Your idea of crowdsourcing is indeed an excellent one. And through the open processes, the ambition of bringing problems or developed thinking to an open forum for contributions is entirely consistent with your thinking.
3. Governance and Leadership
Yes, steering a ship with 40 members is not the logical ideal or long term model. The Interim Steering Committee (ISC) serves a few functions; which is also about mobilisation of the various sectors to develop and owning a design that is right. Towards the end of Q1 2013 a formal Governance mechanism will take over from the ISC.
The ambition is bold. Indeed i like to use the phrase "if it's not transformational, it's not City Protocol Society"; or in Tonu Vives' words: "we need to create a new pie" (cf tinker with the old).
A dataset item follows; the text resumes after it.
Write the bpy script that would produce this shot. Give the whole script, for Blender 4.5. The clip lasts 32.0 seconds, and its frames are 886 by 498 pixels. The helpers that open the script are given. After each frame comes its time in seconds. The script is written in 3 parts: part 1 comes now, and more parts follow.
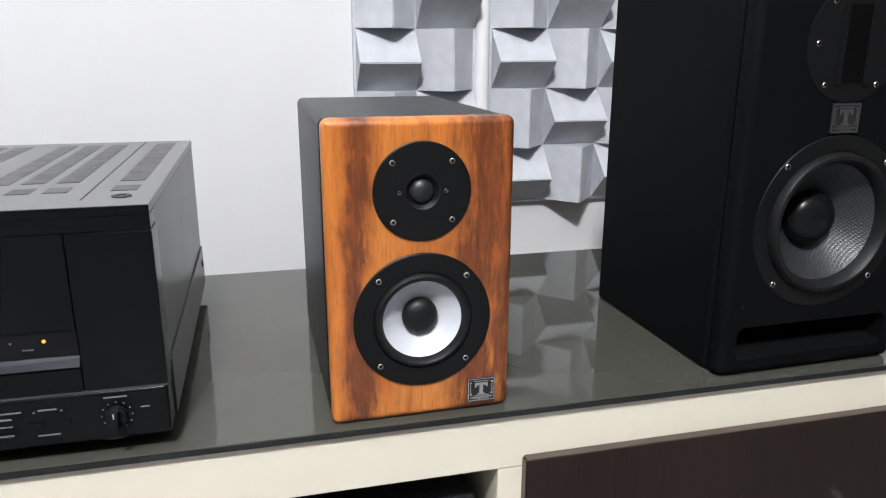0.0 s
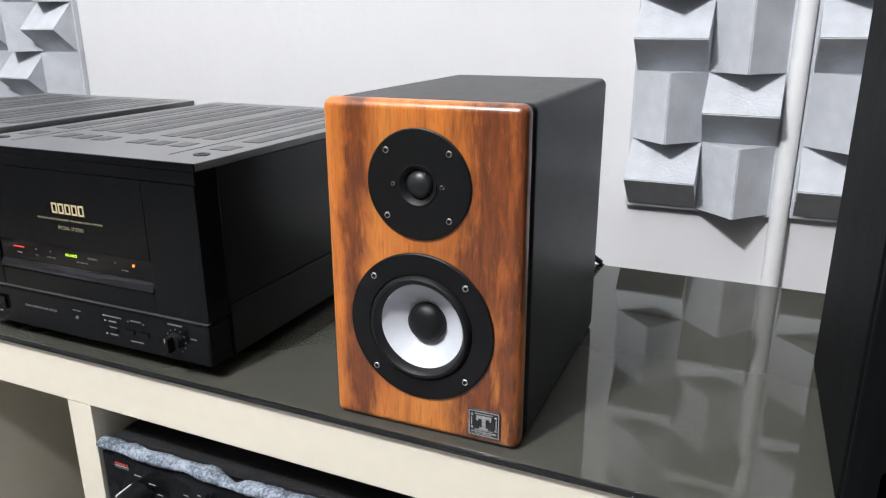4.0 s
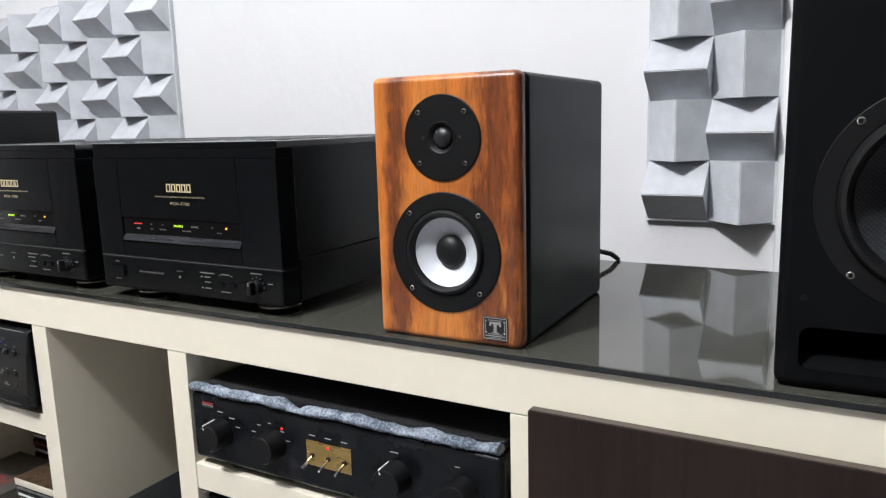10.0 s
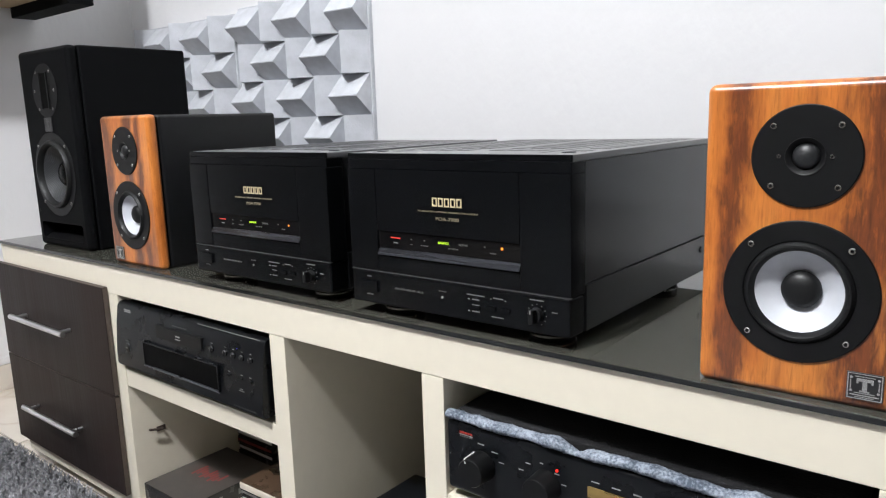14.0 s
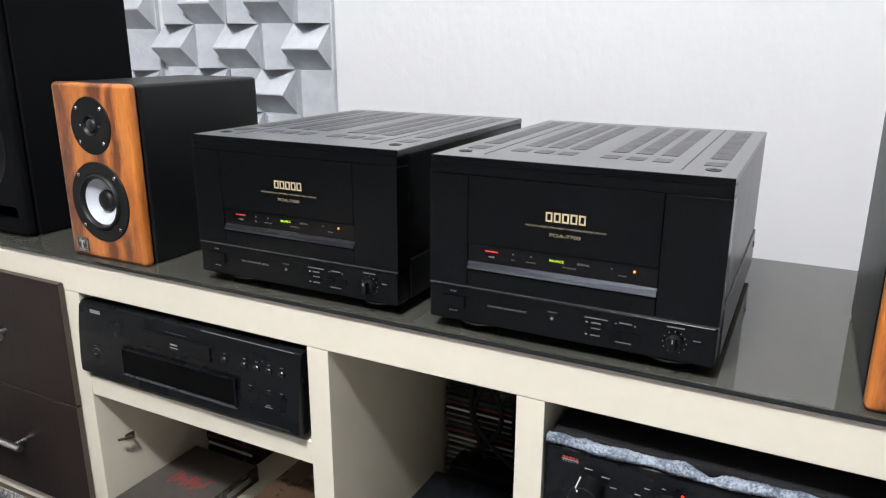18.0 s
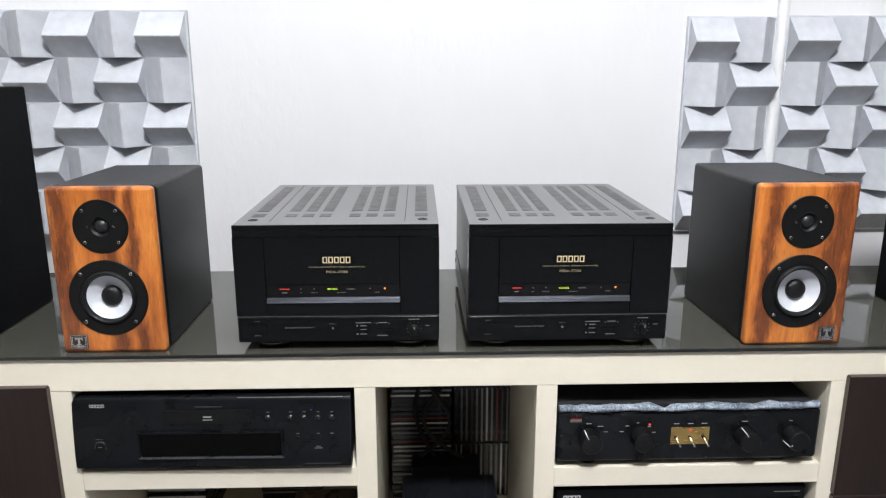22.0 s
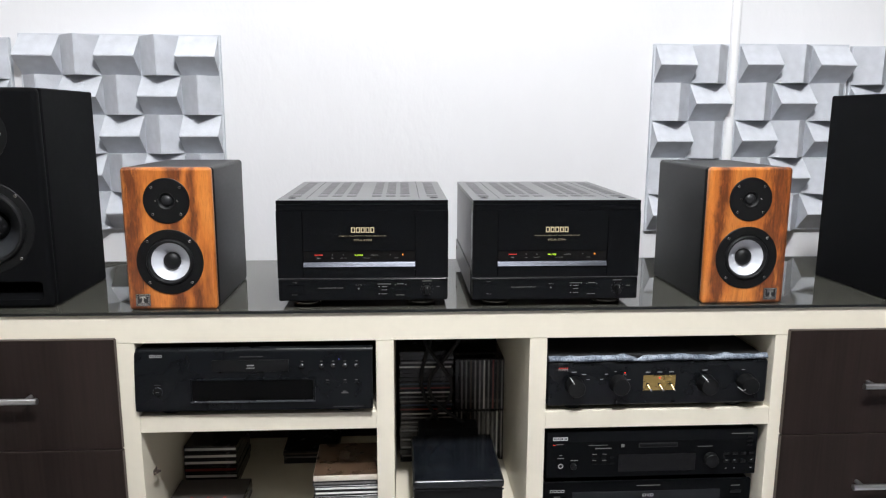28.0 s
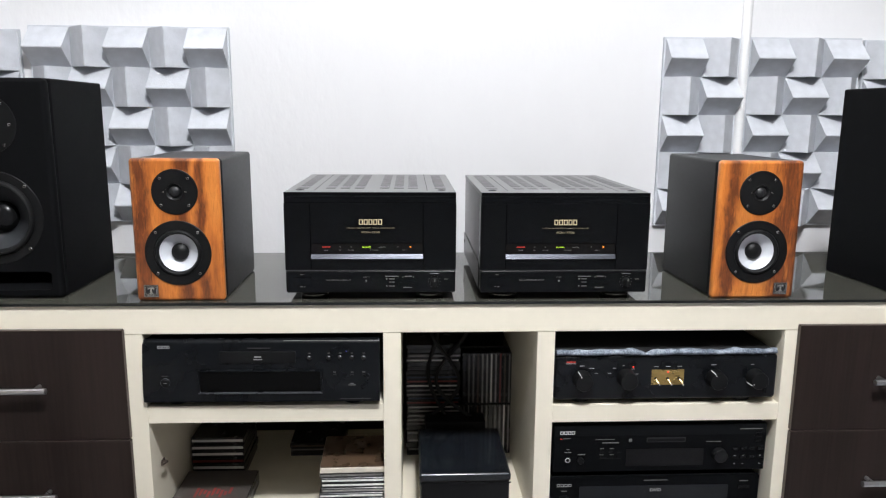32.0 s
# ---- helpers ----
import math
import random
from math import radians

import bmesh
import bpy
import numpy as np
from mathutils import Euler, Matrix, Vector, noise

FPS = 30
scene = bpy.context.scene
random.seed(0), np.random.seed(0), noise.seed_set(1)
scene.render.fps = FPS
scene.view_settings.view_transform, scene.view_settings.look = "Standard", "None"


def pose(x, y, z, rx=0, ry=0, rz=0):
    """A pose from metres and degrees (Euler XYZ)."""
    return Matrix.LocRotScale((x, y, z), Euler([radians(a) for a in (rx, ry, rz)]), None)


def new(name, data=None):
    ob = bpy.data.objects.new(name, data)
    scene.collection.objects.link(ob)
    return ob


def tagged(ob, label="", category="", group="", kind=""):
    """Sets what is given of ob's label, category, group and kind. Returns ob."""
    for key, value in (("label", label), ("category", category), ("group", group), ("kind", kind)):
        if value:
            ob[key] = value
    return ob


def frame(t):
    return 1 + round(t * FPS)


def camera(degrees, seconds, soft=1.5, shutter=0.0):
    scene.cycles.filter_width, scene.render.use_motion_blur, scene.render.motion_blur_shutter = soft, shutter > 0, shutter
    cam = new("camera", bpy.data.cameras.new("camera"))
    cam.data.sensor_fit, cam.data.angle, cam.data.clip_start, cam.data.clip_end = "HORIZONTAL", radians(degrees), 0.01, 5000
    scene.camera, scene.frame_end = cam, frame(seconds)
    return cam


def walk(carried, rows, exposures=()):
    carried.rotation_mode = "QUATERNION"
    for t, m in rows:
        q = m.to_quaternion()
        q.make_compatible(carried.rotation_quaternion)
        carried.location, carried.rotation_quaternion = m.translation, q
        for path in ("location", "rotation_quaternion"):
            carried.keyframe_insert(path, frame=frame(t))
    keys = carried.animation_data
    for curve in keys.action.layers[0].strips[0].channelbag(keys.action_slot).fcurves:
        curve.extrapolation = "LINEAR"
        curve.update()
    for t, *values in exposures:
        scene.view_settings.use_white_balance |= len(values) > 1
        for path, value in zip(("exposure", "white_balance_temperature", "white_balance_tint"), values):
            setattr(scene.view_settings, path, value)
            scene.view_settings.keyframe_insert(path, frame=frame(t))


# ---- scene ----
cam = camera(63.1, 32.0, soft=1.2)
ROWS = [
    (0, -0.0090, -0.0029, 0.8395, 74.33, -0.15, -14.07),
    (0.5, 0.0701, -0.0213, 0.8474, 75.19, 0.07, -3.14),
    (1, 0.1402, -0.0406, 0.8599, 74.95, 0.89, 2.75),
    (1.5, 0.1874, -0.0547, 0.8732, 75.45, 1.60, 9.32),
    (2, 0.2396, -0.0401, 0.8818, 75.49, 1.28, 9.19),
    (2.5, 0.2806, 0.0192, 0.8560, 74.91, 1.98, 11.43),
    (3, 0.2924, 0.0788, 0.8460, 72.63, 1.21, 15.59),
    (3.5, 0.3035, 0.1002, 0.8378, 71.32, -0.05, 18.96),
    (4, 0.3369, 0.1022, 0.8392, 72.42, 0.23, 24.17),
    (4.5, 0.4327, 0.0946, 0.8355, 73.88, -0.98, 32.13),
    (6.5, 0.5681, 0.0292, 0.8012, 75.69, 0.29, 37.69),
    (7, 0.5343, -0.0006, 0.7808, 75.41, -0.48, 35.19),
    (7.5, 0.5169, -0.0112, 0.7644, 75.66, 0.32, 32.75),
    (8, 0.5040, -0.0259, 0.7551, 76.27, 0.92, 31.12),
    (8.5, 0.4913, -0.0356, 0.7499, 77.21, 0.95, 29.75),
    (9, 0.4817, -0.0450, 0.7494, 78.53, 0.99, 29.54),
    (9.5, 0.4697, -0.0479, 0.7446, 79.39, 1.01, 29.28),
    (10, 0.4510, -0.0474, 0.7406, 80.13, 1.59, 29.11),
    (10.5, 0.4244, -0.0458, 0.7278, 80.37, 1.38, 29.45),
    (11, 0.4008, -0.0397, 0.7205, 80.32, 1.49, 30.03),
    (11.5, 0.3831, -0.0325, 0.7201, 80.16, 1.61, 30.13),
    (12, 0.3567, -0.0352, 0.7260, 80.49, 1.61, 30.85),
    (12.5, 0.3298, -0.0404, 0.7317, 80.65, 1.65, 31.84),
    (13, 0.3021, -0.0459, 0.7346, 80.19, 1.58, 34.54),
    (13.5, 0.2770, -0.0578, 0.7489, 79.65, 1.85, 37.08),
    (14, 0.2497, -0.0717, 0.7667, 79.65, 1.80, 38.66),
    (14.5, 0.2269, -0.0914, 0.7741, 79.67, 1.34, 39.48),
    (15, 0.2063, -0.1015, 0.7823, 79.35, 1.03, 40.30),
    (15.5, 0.1835, -0.1182, 0.7877, 79.25, 1.09, 40.72),
    (17.5, 0.0334, -0.1216, 0.8564, 75.66, 0.71, 36.74),
    (18, -0.0368, -0.1340, 0.8469, 73.76, -0.16, 27.07),
    (18.5, -0.1334, -0.1769, 0.8484, 74.96, -0.13, 21.22),
    (19, -0.2039, -0.2157, 0.8548, 73.77, -1.05, 16.46),
    (19.5, -0.2266, -0.2419, 0.8717, 74.25, -1.34, 13.46),
    (20, -0.2527, -0.3179, 0.9003, 76.16, -0.38, 10.95),
    (20.5, -0.2798, -0.4175, 0.9533, 77.08, -0.05, 7.58),
    (21, -0.3078, -0.4816, 0.9759, 77.63, 0.52, 6.61),
    (21.5, -0.3835, -0.4943, 0.9624, 76.26, -0.04, 2.10),
    (22, -0.4764, -0.5040, 0.9537, 75.99, 0.01, -1.83),
    (22.5, -0.5321, -0.5207, 0.9454, 76.50, -0.30, -4.74),
    (23, -0.5638, -0.5515, 0.9481, 77.20, 0.15, -6.10),
    (23.5, -0.5564, -0.5895, 0.9450, 77.50, -0.22, -6.01),
    (24, -0.5390, -0.6584, 0.9306, 78.03, -0.50, -6.02),
    (24.5, -0.5345, -0.7034, 0.9241, 78.59, -0.50, -5.16),
    (25, -0.5380, -0.7241, 0.9154, 79.13, -0.40, -3.96),
    (25.5, -0.5436, -0.7297, 0.9043, 79.53, -1.01, -3.27),
    (27.5, -0.5399, -0.7445, 0.8765, 79.79, -0.51, -3.16),
    (28, -0.5333, -0.7444, 0.8739, 79.70, -0.21, -3.28),
    (28.5, -0.5362, -0.7430, 0.8705, 79.74, -0.26, -3.29),
    (29, -0.5370, -0.7394, 0.8704, 79.63, -0.20, -3.36),
    (29.5, -0.5338, -0.7354, 0.8705, 79.66, -0.56, -3.34),
    (30, -0.5338, -0.7362, 0.8676, 79.62, -0.36, -3.38),
    (30.5, -0.5300, -0.7362, 0.8667, 79.46, -0.16, -3.30),
    (31, -0.5327, -0.7358, 0.8657, 79.35, -0.36, -3.16),
    (31.5, -0.5341, -0.7392, 0.8668, 79.31, -0.36, -2.78),
    (32, -0.5335, -0.7414, 0.8668, 79.38, -0.39, -2.63),
]
walk(cam, [(t, pose(*row)) for t, *row in ROWS])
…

Several such networks have tried and some have been less successful: it is sometimes about what they do, sometimes about how they do it - sometimes both! We believe the design is right to make a powerful and helpful difference.
Will CPS succeed? Who knows; however it will not be through lack of trying! What we do know is that the need is there - and indeed is escalating by the moment. Join in and help!
Hmmm So, I attended the conference, and I sat down with Mayor Vives who touched on this a bit, and I've read your blog... but I'm still not totally clear on what the City Protocol Society is... and that has nothing to do with your great discussion of it. Rather, I'm not quite sure the people behind it are certain about what it is either.
It's interesting because when I sat with Mayor Vives, he was clear to say that there can't be a set of "best practices" for cities, but it sounds like the City Protocol Society could end up coming up with just that.
Also, I agree with you about the devices speaking to each other issue. That should definitely be a part of this.
I think I'll be left scratching my head on this one until I see something in practice.